● Work to be completed:
Copy out the line that contains "q = m.to_quaternion()", the line that contains "keys = carried.animation_data", and every line between them, exactly, and nothing else.

● Data shown:
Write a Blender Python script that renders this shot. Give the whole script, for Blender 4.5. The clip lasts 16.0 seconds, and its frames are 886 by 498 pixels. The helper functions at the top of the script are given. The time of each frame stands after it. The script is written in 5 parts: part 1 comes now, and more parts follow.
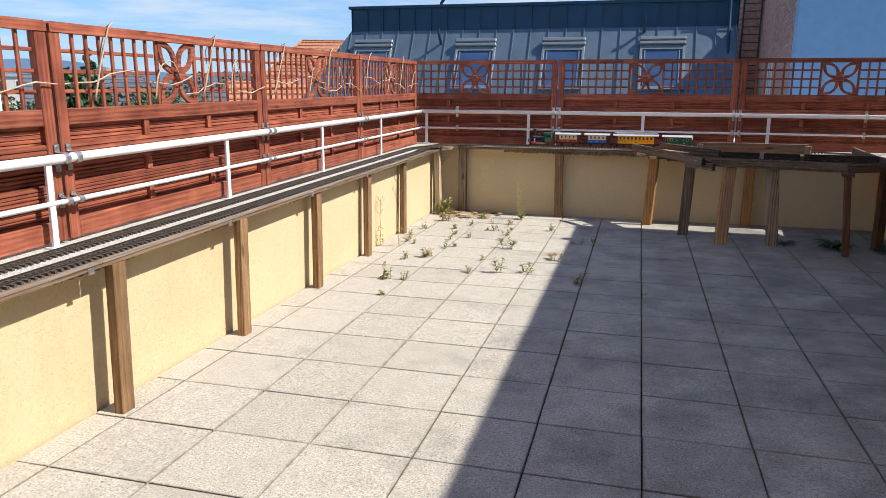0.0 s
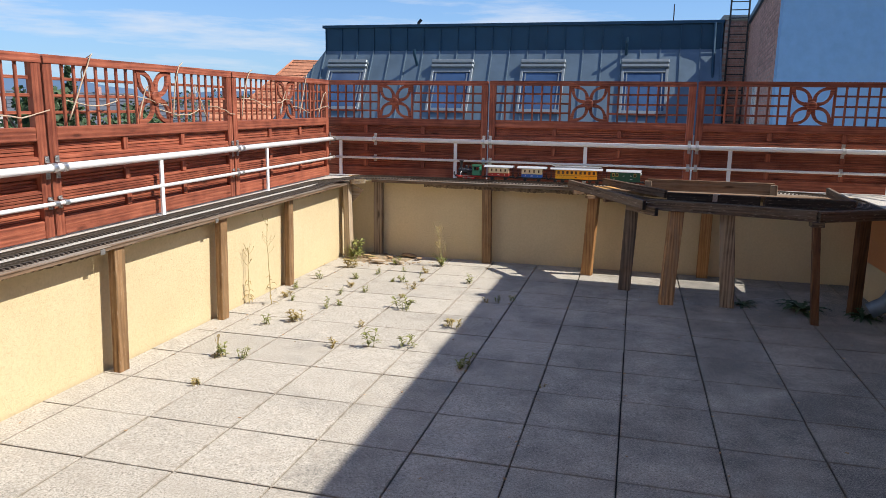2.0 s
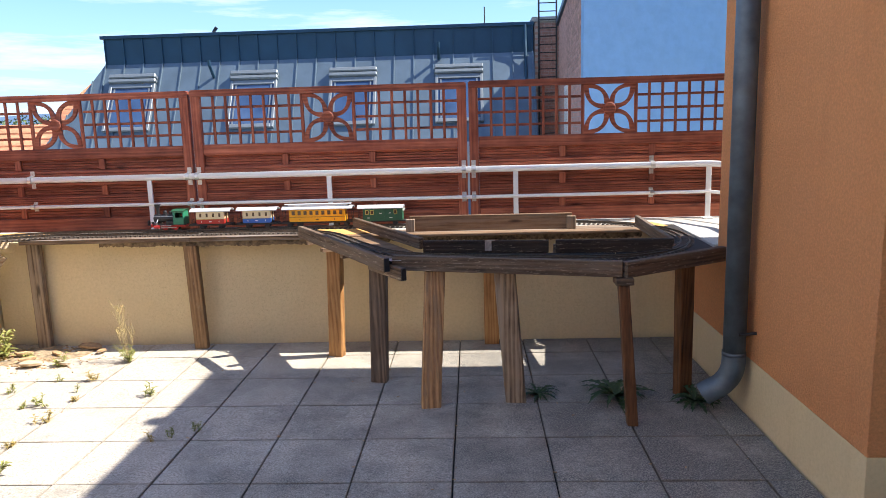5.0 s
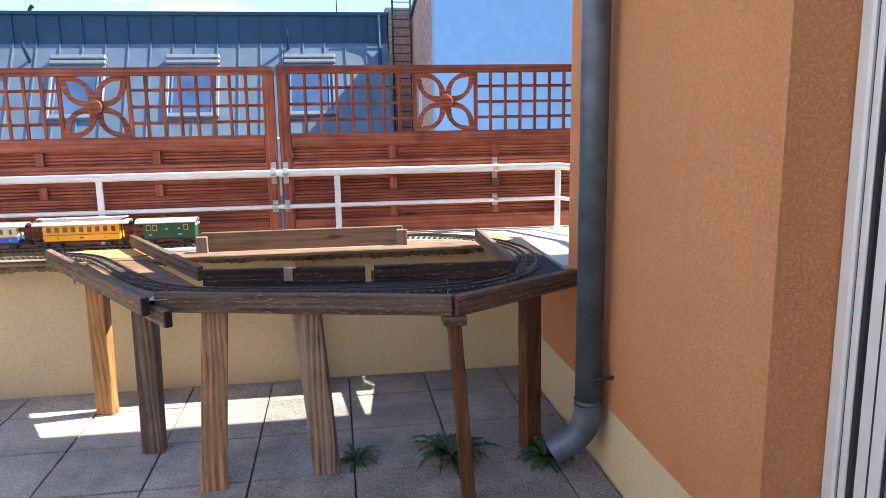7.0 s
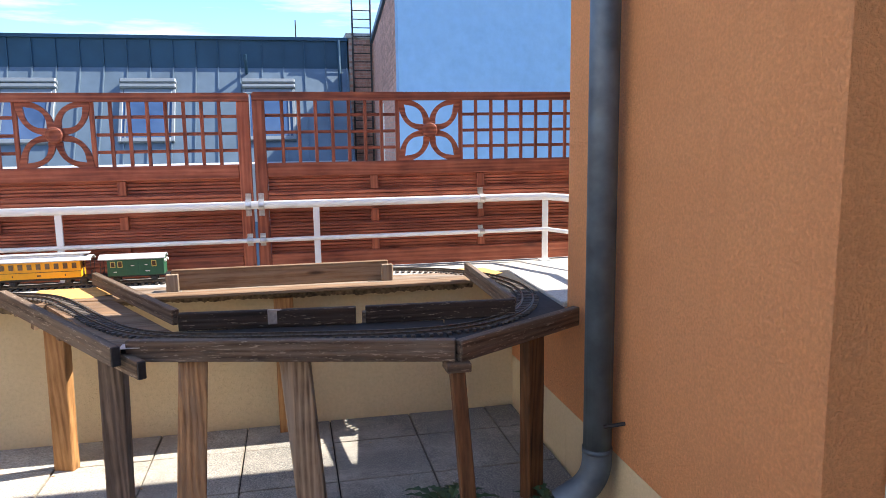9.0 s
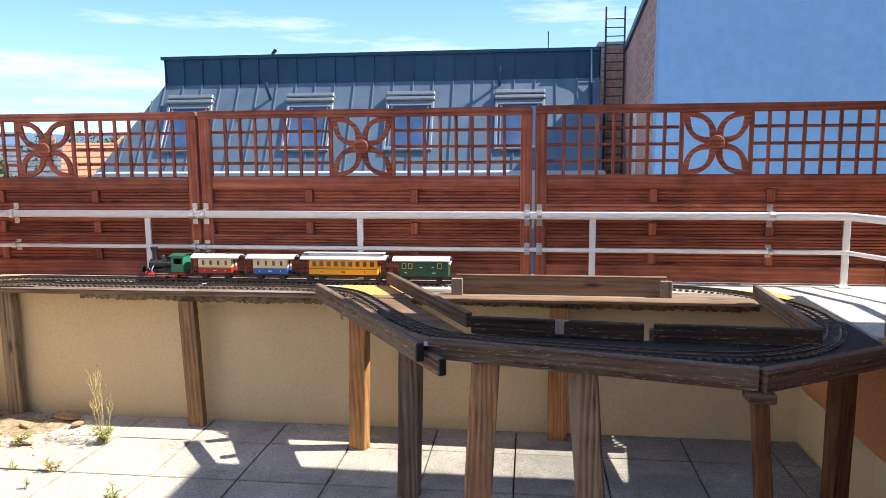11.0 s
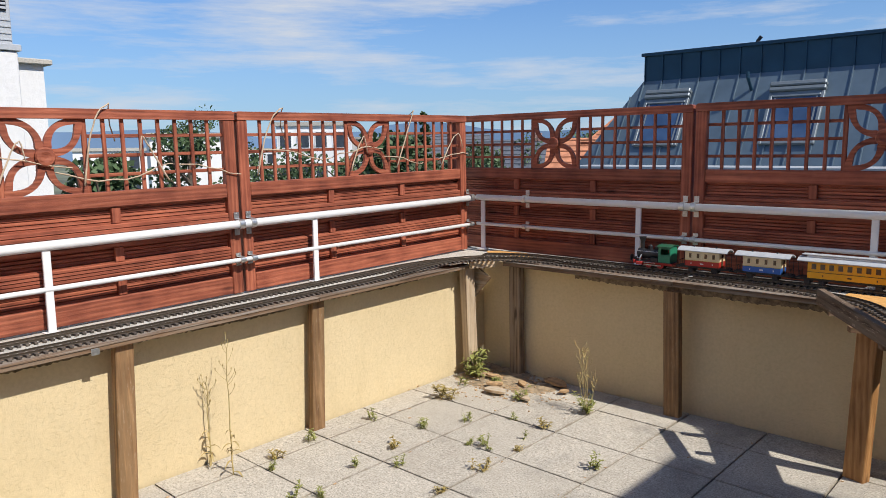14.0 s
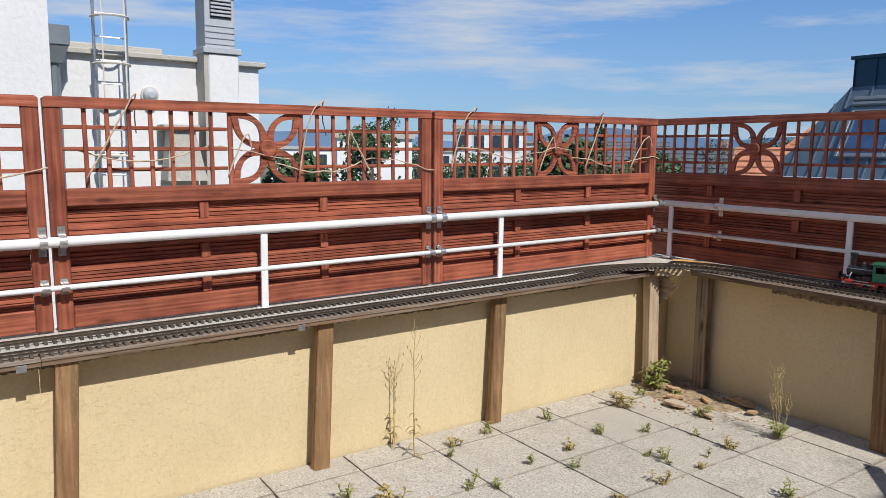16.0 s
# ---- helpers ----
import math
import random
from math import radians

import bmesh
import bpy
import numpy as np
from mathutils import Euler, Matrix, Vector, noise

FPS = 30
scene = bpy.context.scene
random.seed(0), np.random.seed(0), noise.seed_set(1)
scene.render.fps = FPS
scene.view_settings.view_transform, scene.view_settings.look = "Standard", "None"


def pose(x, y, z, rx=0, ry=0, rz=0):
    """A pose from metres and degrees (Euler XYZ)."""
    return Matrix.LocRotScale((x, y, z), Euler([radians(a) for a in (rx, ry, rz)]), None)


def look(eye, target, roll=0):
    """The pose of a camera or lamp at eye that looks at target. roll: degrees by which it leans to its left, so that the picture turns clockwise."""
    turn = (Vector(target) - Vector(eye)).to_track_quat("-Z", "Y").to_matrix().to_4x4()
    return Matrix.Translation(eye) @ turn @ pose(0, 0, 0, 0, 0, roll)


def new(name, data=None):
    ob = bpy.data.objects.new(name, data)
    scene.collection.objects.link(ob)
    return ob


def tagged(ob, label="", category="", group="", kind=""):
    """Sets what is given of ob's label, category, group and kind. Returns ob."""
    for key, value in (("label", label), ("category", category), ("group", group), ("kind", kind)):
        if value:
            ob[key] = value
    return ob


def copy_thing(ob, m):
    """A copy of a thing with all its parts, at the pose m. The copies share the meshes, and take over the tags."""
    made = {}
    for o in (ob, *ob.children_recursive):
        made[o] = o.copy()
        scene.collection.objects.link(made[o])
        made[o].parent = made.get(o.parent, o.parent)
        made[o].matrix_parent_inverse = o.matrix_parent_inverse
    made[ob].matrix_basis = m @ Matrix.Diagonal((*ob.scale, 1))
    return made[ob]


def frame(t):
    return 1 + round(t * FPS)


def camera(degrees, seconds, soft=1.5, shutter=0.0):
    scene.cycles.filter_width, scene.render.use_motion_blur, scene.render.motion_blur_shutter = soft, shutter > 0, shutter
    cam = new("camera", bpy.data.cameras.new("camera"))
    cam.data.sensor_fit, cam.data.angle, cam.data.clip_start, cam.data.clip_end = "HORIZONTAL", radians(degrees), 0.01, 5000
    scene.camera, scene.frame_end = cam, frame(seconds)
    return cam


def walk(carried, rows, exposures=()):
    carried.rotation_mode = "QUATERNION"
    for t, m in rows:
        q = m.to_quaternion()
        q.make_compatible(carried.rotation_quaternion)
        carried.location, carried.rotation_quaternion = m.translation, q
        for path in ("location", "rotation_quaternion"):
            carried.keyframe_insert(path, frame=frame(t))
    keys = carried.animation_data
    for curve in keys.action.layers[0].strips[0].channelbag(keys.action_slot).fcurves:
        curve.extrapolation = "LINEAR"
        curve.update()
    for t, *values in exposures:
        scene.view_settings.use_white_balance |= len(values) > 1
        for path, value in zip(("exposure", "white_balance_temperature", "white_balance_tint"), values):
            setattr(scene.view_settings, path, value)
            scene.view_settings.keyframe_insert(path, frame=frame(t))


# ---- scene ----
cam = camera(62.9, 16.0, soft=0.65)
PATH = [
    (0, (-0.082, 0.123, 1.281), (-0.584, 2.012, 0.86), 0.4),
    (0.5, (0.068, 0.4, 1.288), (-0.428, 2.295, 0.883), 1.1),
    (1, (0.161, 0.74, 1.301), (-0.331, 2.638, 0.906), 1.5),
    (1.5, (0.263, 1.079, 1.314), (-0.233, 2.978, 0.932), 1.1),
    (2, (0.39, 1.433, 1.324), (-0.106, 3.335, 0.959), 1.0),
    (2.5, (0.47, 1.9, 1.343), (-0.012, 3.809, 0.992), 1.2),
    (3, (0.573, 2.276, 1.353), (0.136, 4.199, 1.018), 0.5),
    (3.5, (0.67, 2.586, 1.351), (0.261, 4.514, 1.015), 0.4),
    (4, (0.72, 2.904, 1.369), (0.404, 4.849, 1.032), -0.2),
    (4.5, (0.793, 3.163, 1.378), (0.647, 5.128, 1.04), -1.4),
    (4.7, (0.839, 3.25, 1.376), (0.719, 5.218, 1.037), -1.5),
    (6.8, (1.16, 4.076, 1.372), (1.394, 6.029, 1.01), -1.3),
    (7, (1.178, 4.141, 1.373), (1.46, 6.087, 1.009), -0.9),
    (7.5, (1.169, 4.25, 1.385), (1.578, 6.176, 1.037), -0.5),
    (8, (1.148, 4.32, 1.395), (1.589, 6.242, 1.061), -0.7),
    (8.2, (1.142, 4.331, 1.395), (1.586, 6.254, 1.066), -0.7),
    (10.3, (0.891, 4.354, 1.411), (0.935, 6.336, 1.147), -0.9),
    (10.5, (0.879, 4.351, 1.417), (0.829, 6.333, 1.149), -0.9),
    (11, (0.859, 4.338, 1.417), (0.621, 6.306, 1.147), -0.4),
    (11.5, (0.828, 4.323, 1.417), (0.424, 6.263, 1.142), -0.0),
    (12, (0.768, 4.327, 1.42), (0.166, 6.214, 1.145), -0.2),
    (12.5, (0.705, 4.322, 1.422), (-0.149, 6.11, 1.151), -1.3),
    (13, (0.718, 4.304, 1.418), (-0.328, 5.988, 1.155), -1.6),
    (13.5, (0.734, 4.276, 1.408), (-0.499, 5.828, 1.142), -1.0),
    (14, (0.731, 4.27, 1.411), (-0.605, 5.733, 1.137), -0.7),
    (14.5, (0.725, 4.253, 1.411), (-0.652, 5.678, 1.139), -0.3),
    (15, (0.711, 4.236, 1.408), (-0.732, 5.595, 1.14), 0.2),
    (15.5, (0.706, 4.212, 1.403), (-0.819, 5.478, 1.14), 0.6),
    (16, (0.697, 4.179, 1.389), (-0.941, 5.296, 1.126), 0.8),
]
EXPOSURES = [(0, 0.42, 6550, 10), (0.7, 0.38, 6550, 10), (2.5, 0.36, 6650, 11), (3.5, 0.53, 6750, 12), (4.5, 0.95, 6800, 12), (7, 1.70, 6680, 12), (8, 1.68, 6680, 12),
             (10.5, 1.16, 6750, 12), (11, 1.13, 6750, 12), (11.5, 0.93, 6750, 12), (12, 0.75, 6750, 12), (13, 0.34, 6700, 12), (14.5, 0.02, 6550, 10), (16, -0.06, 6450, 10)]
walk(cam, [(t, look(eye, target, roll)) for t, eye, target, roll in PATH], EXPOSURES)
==
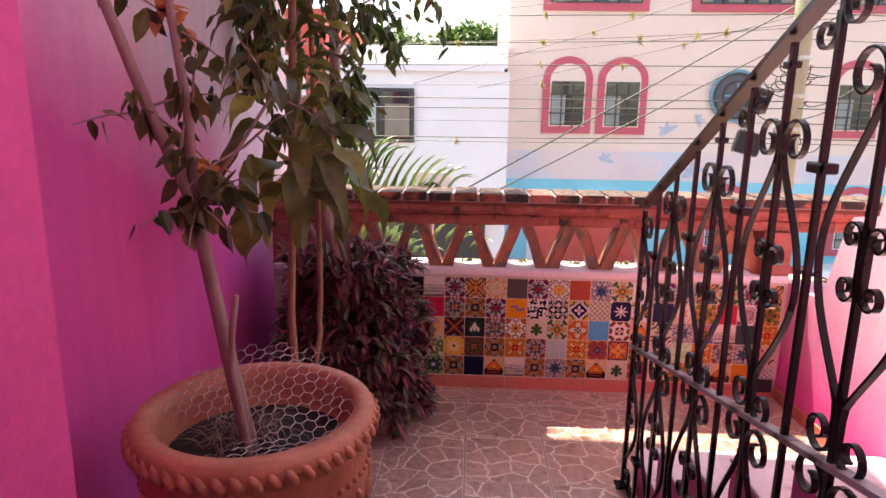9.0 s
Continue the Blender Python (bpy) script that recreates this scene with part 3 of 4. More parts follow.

● Answer below:
        q = m.to_quaternion()
        q.make_compatible(carried.rotation_quaternion)
        carried.location, carried.rotation_quaternion = m.translation, q
        for path in ("location", "rotation_quaternion"):
            carried.keyframe_insert(path, frame=frame(t))
    keys = carried.animation_data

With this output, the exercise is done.